Whitewashing history

June 15, 1994
Issue 

By Carla Gorton

SYDNEY — Attempts to remove the term "invasion" from a draft primary school Australian history syllabus in New South Wales have outraged many educators. In the draft Human Society and its Environment syllabus, the word "settlement' was substituted, and other references were qualified by stating that the European arrival in Australia was an invasion only "from an Aboriginal perspective".

The NSW Teachers Federation has responded to the draft, which has been presented to the NSW Board of Studies and now awaits the approval of the minister for education, by calling for its members to ban its implementation. Senior vice-president of the federation Denis Fitzgerald told Green Left Weekly that the matter was a significant issue for public educators to address.

"All teaching in the public education system should be about teaching the truth about events. If we do anything other than that, then we are fostering lies", Fitzgerald explained. "We have to accept that the colonisers came with force, with military and religious power and forcibly took over this country."

The federation has consulted with Aboriginal education groups on this and other issues and employs a full-time Aboriginal education coordinator.

Barbara Nicholson, a lecturer at the University of New South Wales, fully supports the Teachers Federation decision to ban instruction based on the new syllabus. Nicholson told Green Left that a lot of ground has been made toward acceptance of accurate terminology and that the replacement of the term "invasion" was an attempt to resanitise this terminology.

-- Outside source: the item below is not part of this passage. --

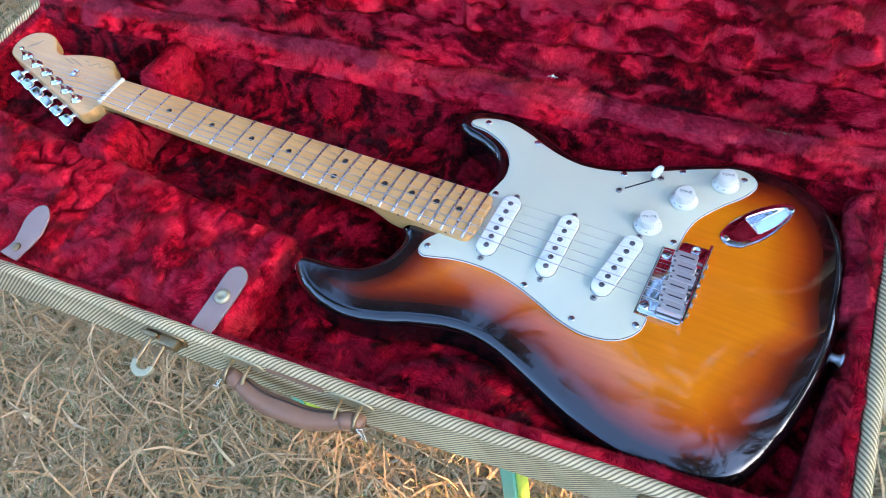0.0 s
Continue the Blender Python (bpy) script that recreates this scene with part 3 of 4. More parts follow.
part("snap", turned([(0.0045, 0.0), (0.0048, 0.0014), (0.0036, 0.0024), (0.0005, 0.0026)], 16, m=Matrix.Translation((0.0, -0.015, 0.0032))), M_BRASS, flap, "small brass snap stud")


def oval(w, h, n=28):
    return np.array([(w / 2 * math.copysign(abs(math.cos(2 * math.pi * k / n)) ** 0.75, math.cos(2 * math.pi * k / n)), h / 2 * math.copysign(abs(math.sin(2 * math.pi * k / n)) ** 0.75, math.sin(2 * math.pi * k / n))) for k in range(n)])


def make_handle():
    h = new("handle")
    h.parent = case
    h.matrix_basis = pose(-0.2655, near_wall(-0.2655), 0.090)
    tagged(h, "brown leather carrying handle with brass rings")
    # end caps with their rings, then the padded grip between them
    for s in (-1, 1):
        plate = part("ring_plate", slab_mesh("ring_plate", oval(0.042, 0.015), 0.0, 0.0016, 0.0006), M_TIP, h, at=pose(s * 0.054, 0.0, 0.002, 90, 0, 0))
        for k in (-1, 1):
            u = s * 0.0545 + k * 0.0092
            pts = [(u, 0.002, 0.002), (u, -0.006, 0.0030), (u, -0.0130, 0.0022), (u, -0.0190, -0.0030), (u, -0.0180, -0.0100), (u, -0.0115, -0.0130)]
            part("ring", tube(spline_3d(pts, 4), 0.0018, 8), M_BRASS, h)
    pts = [(-0.071, -0.0105, -0.006), (-0.058, -0.0130, -0.006), (-0.044, -0.0175, -0.0075), (-0.022, -0.0225, -0.009), (0.0, -0.0230, -0.009), (0.022, -0.0225, -0.009), (0.044, -0.0175, -0.0075), (0.058, -0.0130, -0.006), (0.071, -0.0105, -0.006)]
    bm = bmesh.new()
    path = [Vector(q) for q in spline_3d(pts, 5)]
    rings = []
    for k, q in enumerate(path):
        t = abs(q.x) / 0.071
        r = 0.0086 * (1.0 - 0.22 * t) if t < 0.93 else 0.0062 * math.sqrt(max(0.02, 1 - ((t - 0.93) / 0.07) ** 2))
        wide = 1.25 if t < 0.62 else 1.05
        rings.append([bm.verts.new(q + Vector((0, math.cos(a) * r * wide, math.sin(a) * r))) for a in [2 * math.pi * j / 14 for j in range(14)]])
    for a, b in zip(rings, rings[1:]):
        for j in range(14):
            bm.faces.new((a[j], b[j], b[(j + 1) % 14], a[(j + 1) % 14])).smooth = True
    bm.faces.new(rings[0])
    bm.faces.new(rings[-1][::-1])
    part("grip", bm, M_HANDLE, h)
    seam = [(q[0], q[1] + 0.0045, q[2] + 0.0080) for q in spline_3d(pts, 5) if abs(q[0]) < 0.046]
    part("seam", tube(seam, 0.0008, 6), M_SEAM, h, "dark stitched seam along the grip")
    for s in (-1, 1):
        wrap = [q for q in spline_3d(pts, 5) if 0.0475 < s * q[0] < 0.0635]
        part("end_wrap", tube(wrap, 0.0078, 16), M_HANDLE, h, "leather wrap at the grip's end")
        rng = np.random.RandomState(17 + s)
        for _ in range(4):
            d = rng.randn(3) * 0.0025
            q = (s * 0.0665, -0.019, -0.003)
            part("thread", tube([q, (q[0] + s * 0.003 + d[0], q[1] - 0.003 + d[1], q[2] - 0.003), (q[0] + s * 0.005 + d[1], q[1] - 0.004 + d[2], q[2] - 0.007 + d[0])], 0.0004, 5), M_BONE, h, "frayed pale sewing thread")
    part("stay", block((0.056, 0.0016, 0.007), (0, -0.001, 0.006), 0.0007), M_HANDLE, h, "worn leather strip riveted to the case")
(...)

Nicholson explained that she found it "totally abhorrent that this move was once again marginalising Aboriginal people by implying that European occupation was peaceful". She stated that this move may be part of a backlash against the successes that Aboriginal people and historians have had in contributing to a more realistic view of history. "For 200 years we have been taught white history, and now as Aboriginal people barely get a toehold, we are going to be shackled by devious methods", she said.

The contradiction for those intent on removing or softening references to invasion in the primary school syllabus is that this will contrast with the information that secondary students are taught in courses such as Aboriginal studies and Australian history.